His tenure as the union education minister was marred with irregularities, including leakage of the scripts for 2024 and 2026 NEET (UG) exams. The government conducted a re-examination involving over 2.2 million students after the 2026 leakage. The irregularities led to suicides of at least 12 students, and has served as a catalyst to the 2026 Jantar Mantar protests in Delhi calling for Pradhan's resignation. The protests turned violent, with clashes occurring between protestors and law enforcement officials, followed by negotiations between government and protestors and resignation of Pradhan.

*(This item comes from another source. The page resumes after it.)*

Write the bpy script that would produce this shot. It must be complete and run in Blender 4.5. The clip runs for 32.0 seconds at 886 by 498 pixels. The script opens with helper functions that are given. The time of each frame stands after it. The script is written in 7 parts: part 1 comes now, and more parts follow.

== Early life and education ==
Pradhan was born on 26 June 1969 in Talcher, Odisha, to Debendra Pradhan, who served as Minister of State in the Vajpayee ministry (1998–2004), and Basanta Manjari Pradhan. His family hails from the Chasa community. He became active in student politics through the Akhil Bharatiya Vidyarthi Parishad (ABVP) in 1983 while at Talcher College, serving as president and later secretary of the student union. He earned a postgraduate degree in Anthropology from Utkal University in Bhubaneswar.

== Political career ==

=== Early political career ===
Pradhan was elected to the Odisha Legislative Assembly from Pallahara in 2000. He entered the Lok Sabha in 2004 representing Deogarh until the constituency was abolished in 2009. He also served as National President of the Bharatiya Janata Yuva Morcha (BJYM) from 2004 to 2006, and held various party positions including National Secretary and All India General Secretary of the Bharatiya Janata Party (BJP).

=== Ministerial tenures ===

==== Petroleum and Natural Gas (2014–2021) ====
Appointed as Minister of State (Independent Charge) for Petroleum and Natural Gas in 2014, Pradhan was elevated to Cabinet rank in 2017. During his tenure, he oversaw initiatives such as the Pradhan Mantri Ujjwala Yojana, which aimed to expand LPG access in rural India. The ministry also implemented the Hydrocarbon Exploration and Licensing Policy, the PAHAL subsidy reform, and campaigns encouraging voluntary subsidy relinquishment. Investments exceeding USD 60 billion were made to expand city gas distribution networks. He also laid the foundation of Urja Ganga Gas Pipeline network, provisioning free LPG connections and plugging cooking gas subsidy diversions.

==== Steel (2019–2021) ====
As Minister of Steel, Pradhan launched initiatives including Ispati Irada and Mission Purvodaya to increase production capacity, strengthen the secondary steel sector, and promote job creation and regional industrial growth.

==== Skill Development and Entrepreneurship (2017–2024) ====
Pradhan implemented programs aimed at reskilling and upskilling the workforce, expanding ITI infrastructure by over 40% and increasing enrollment by 28% until 2019. The National Council for Vocational Education and Training (NCVET) and the Skill Saathi platform were established to standardize training and support trainees.

==== Education (2021–2026) ====
Pradhan assumed office as Minister of Education in July 2021. He oversaw reforms to the National Testing Agency (NTA) and the implementation of policies aimed at improving entrance examinations, including commissioning a committee led by former ISRO chief Koppillil Radhakrishnan. In 2024, the ministry faced scrutiny following the 2024 NEET controversy. The Supreme Court of India found no evidence of large-scale malpractice, though isolated incidents led to over 100 arrests. On 24 June 2024, he took oath as a Lok Sabha Member from Sambalpur amid the 2024 NEET controversy.

===NEET paper leak (2026)===

In 2026, NEET-UG again became the subject of controversy after the National Testing Agency (NTA) cancelled the 3 May examination amid paper-leak allegations and scheduled a re-examination for 21 June 2026. On 6 June 2026, supporters of the Cockroach Janta Party, a satirical youth-led political movement, held a protest at Jantar Mantar in New Delhi and demanded Pradhan's resignation over examination leaks and marking-related concerns. On 25 July 2026, Pradhan resigned his position as Education Minister.

== Personal life ==
Pradhan is married to Mridula Pradhan since 1998 and has two children. He resides in New Delhi.